Multiply together all the prime numbers from 2 up thru n, then add 1 to the result. Show that the final total is never a perfect square.
No doubt lots of you know how easy that one is. So, what’s a better example of a problem that stumps people in spite of being easy?
If you’re not already acquainted with the above example, being told that it’s easy helps you solve it. Can you find a problem where hearing that it’s easy doesn’t help?
This isn’t true. For example for N=4, we have 2 times 3 times 4 plus 1 is 25, which is a perfect square. It isn’t a perfect square of any integer up to N, which may be the proof you were thinking of
ETA: Erroneous answer now spoiler protected, so I don’t confuse other people.
Primes up to N. For N=4, we have 2*3+1 = 7, which is not a perfect square
D’oh. My apologies. I misread the OP and now must slink off in shame.
This one is plainly easy, as long as you’re 75+ years old. How easy is it for younger people? (Pencil and paper allowed, nothing else.)
How many digits in 5 to the 300th power?
A converse is Goldbachs’s conjecture. Every even number can be expressed as the sum ot two primes.
Easy to state and just about anyone can understand it. But still not proved.
In 30 seconds or less, add all the whole numbers from 1 to 100.
The only thing I can think of is that people that old would have worked with logarithm tables enough that they’d have memorized the common log of 5?
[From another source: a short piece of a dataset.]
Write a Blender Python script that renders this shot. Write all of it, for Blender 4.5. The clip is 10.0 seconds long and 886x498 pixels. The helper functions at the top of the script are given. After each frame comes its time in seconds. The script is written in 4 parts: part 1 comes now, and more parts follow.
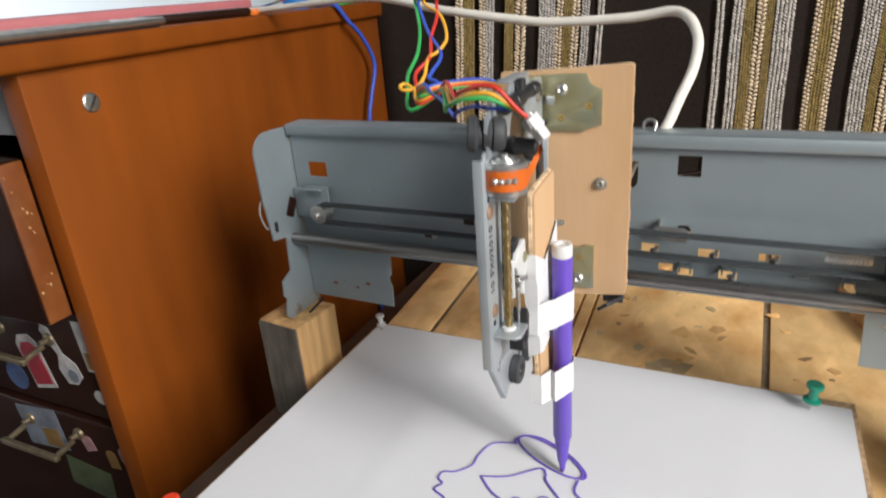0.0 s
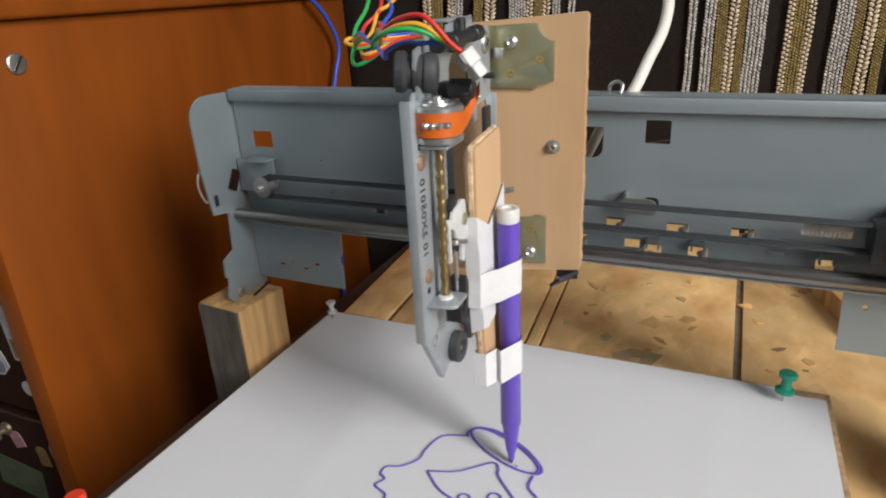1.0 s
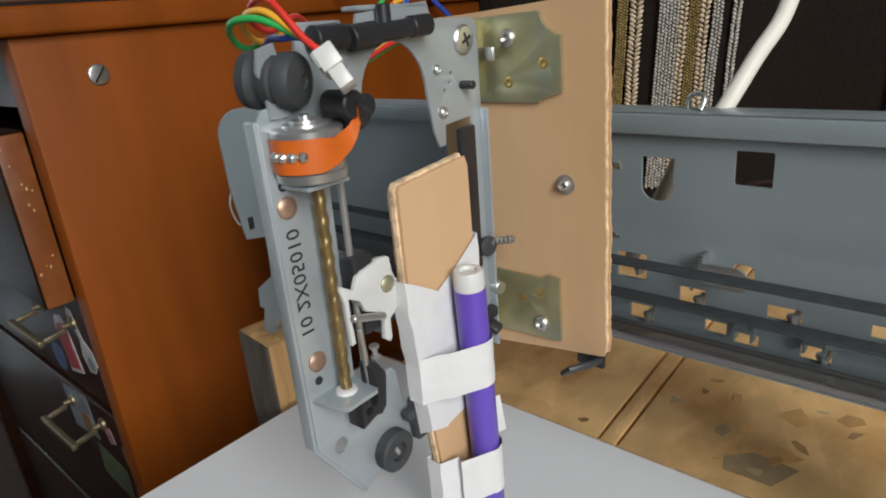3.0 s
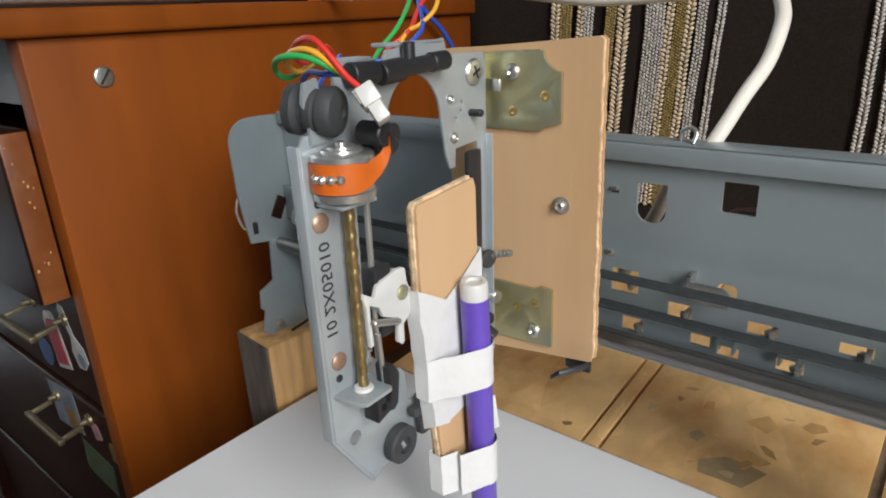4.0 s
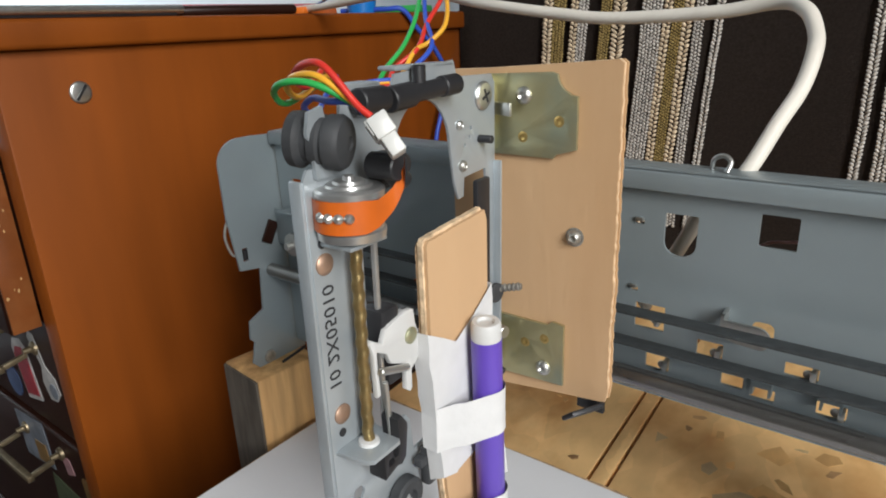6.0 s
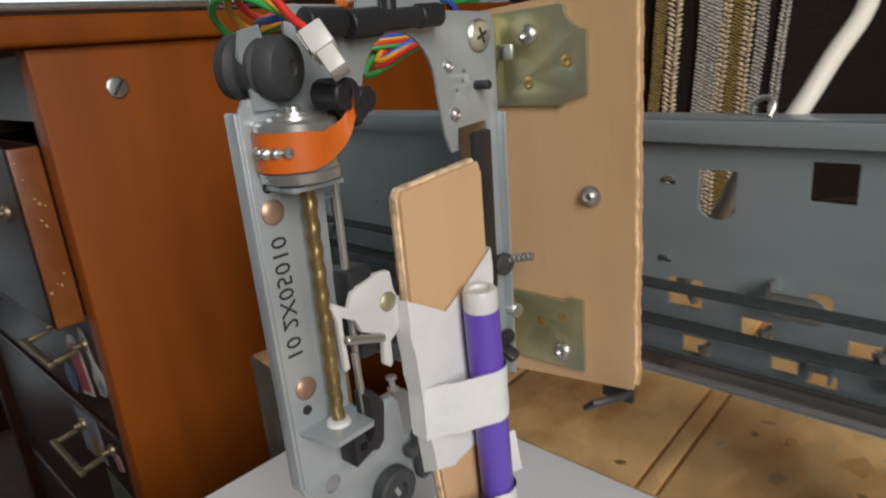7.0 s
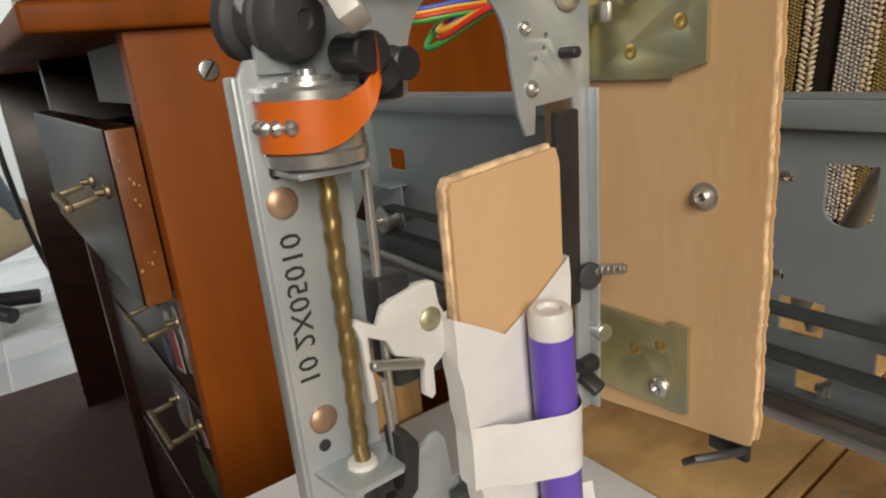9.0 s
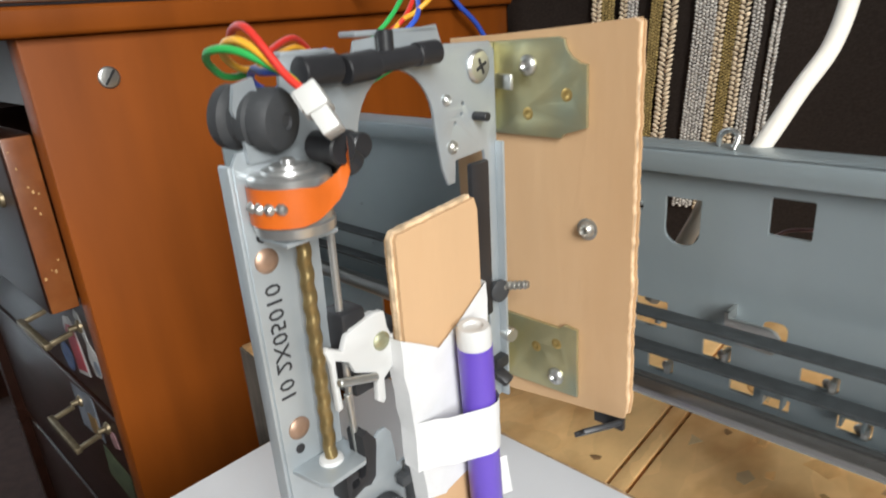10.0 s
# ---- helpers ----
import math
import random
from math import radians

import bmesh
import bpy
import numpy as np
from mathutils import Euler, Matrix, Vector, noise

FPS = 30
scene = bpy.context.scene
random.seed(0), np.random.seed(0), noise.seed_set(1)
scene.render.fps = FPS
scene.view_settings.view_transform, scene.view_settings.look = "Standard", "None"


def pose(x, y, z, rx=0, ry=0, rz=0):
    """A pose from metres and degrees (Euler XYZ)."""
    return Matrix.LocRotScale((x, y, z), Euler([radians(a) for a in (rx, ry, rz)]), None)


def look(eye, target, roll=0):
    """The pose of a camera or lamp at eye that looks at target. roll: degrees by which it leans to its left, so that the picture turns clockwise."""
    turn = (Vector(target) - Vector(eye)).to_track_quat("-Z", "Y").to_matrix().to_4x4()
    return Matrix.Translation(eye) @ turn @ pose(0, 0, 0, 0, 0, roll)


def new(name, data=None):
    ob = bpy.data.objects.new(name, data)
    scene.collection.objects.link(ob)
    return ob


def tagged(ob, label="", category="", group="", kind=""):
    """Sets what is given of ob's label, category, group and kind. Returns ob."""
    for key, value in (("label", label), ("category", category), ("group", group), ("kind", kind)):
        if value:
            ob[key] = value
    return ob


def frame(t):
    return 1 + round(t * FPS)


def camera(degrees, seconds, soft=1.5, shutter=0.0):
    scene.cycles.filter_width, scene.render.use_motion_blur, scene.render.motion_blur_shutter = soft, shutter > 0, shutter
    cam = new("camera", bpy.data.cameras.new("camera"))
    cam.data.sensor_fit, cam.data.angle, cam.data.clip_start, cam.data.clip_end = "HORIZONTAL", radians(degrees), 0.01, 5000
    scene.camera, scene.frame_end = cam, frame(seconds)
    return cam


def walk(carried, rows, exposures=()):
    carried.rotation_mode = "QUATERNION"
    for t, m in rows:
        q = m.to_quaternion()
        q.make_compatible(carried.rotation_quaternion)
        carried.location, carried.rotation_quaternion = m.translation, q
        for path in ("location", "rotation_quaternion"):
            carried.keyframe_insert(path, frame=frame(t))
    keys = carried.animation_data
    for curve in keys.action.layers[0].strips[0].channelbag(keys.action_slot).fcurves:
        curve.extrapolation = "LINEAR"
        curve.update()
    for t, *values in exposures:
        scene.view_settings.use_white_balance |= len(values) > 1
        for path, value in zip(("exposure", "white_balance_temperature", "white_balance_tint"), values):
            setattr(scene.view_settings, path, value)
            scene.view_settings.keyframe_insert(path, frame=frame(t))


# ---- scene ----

That’s easy. You have 1+100, 2+99, 3+98… Fifty pairs of numbers each adding up to 101. 50 x 101 = 5050.
Just about right. If you used logarithms, you remember the base-10 log of 2 is a musical 0.30103, so the log of 5^300 is 300 minus (300 x 0.30103).
In @Andy_L’s defense, n is a whole number; p is a prime.
In expiation, here’s one.
I’m not telling you what base I’m working in - can you if 1001 is a prime number, even with that handicap?
That’s x^3 + 1, where x is the base. Which factors to (x+1)(x^2-x+1). So whatever your base is, 1 plus that is a factor..
OK, here’s an old favorite of mine:
Simplify
(x-a)*(x-b)*(x-c)*...*(x-z)
Heh.
That’s zero, because of the (x-x) factor.
It’s easy if you are Gauss.
No one has yet answered this, so I’ll give my answer. I don’t remember ever seeing this problem before, and the answer wasn’t immediately obvious, but it is relatively straightforward. I’m curious whether my solution is the intended “easy” one.
Let P represent the product of “all the prime numbers from 2 up thru n.”
Suppose P + 1 = k² for some whole number k.
Since P has a factor of 2, P is even, and so P+1 = k² and k are odd.
P = k² – 1 = (k – 1)(k + 1), and since k is odd, both k–1 and k+1 must be even.
But P has only one factor of 2, so we have a contradiction.
and thus 1001 in any base is always divisible by 11
Yeah that’s how the famous story went.
Another answer to the multiply-primes problem is similar to Thudlow_Boink’s. You multiply 2 and a string of odd numbers, so the product is an even number but not a multiple of 4 – so it’s 2 more than a multiple of four, and the final total is 3 more than a multiple of 4, which a square never is. (The square of an odd number 2n + 1 is 4n^2 + 4n + 1.)